▶ **Raw data**:
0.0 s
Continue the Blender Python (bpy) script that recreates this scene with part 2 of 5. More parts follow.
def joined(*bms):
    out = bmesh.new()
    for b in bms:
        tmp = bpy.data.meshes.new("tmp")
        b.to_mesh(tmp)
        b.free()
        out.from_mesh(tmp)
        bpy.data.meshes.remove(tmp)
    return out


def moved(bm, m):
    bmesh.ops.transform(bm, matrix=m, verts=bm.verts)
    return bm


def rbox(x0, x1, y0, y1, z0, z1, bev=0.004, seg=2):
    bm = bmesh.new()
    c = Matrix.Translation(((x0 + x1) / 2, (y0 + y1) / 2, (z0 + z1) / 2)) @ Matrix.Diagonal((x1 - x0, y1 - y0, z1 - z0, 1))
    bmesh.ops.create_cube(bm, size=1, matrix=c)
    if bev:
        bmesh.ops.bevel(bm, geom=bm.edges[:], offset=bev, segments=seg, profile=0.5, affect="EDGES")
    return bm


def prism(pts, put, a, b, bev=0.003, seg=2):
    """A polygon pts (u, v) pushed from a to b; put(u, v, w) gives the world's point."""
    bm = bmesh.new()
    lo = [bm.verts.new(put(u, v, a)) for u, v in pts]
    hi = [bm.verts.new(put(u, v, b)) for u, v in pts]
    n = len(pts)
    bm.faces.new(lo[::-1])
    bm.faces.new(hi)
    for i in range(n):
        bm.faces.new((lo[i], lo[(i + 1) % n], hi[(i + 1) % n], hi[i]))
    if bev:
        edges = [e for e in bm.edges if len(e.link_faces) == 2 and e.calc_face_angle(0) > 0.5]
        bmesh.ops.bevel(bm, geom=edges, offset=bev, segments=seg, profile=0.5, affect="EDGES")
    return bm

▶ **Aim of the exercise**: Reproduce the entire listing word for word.

▶ **Worked answer**:
0.0 s
Continue the Blender Python (bpy) script that recreates this scene with part 2 of 5. More parts follow.
def joined(*bms):
    out = bmesh.new()
    for b in bms:
        tmp = bpy.data.meshes.new("tmp")
        b.to_mesh(tmp)
        b.free()
        out.from_mesh(tmp)
        bpy.data.meshes.remove(tmp)
    return out


def moved(bm, m):
    bmesh.ops.transform(bm, matrix=m, verts=bm.verts)
    return bm


def rbox(x0, x1, y0, y1, z0, z1, bev=0.004, seg=2):
    bm = bmesh.new()
    c = Matrix.Translation(((x0 + x1) / 2, (y0 + y1) / 2, (z0 + z1) / 2)) @ Matrix.Diagonal((x1 - x0, y1 - y0, z1 - z0, 1))
    bmesh.ops.create_cube(bm, size=1, matrix=c)
    if bev:
        bmesh.ops.bevel(bm, geom=bm.edges[:], offset=bev, segments=seg, profile=0.5, affect="EDGES")
    return bm


def prism(pts, put, a, b, bev=0.003, seg=2):
    """A polygon pts (u, v) pushed from a to b; put(u, v, w) gives the world's point."""
    bm = bmesh.new()
    lo = [bm.verts.new(put(u, v, a)) for u, v in pts]
    hi = [bm.verts.new(put(u, v, b)) for u, v in pts]
    n = len(pts)
    bm.faces.new(lo[::-1])
    bm.faces.new(hi)
    for i in range(n):
        bm.faces.new((lo[i], lo[(i + 1) % n], hi[(i + 1) % n], hi[i]))
    if bev:
        edges = [e for e in bm.edges if len(e.link_faces) == 2 and e.calc_face_angle(0) > 0.5]
        bmesh.ops.bevel(bm, geom=edges, offset=bev, segments=seg, profile=0.5, affect="EDGES")
    return bm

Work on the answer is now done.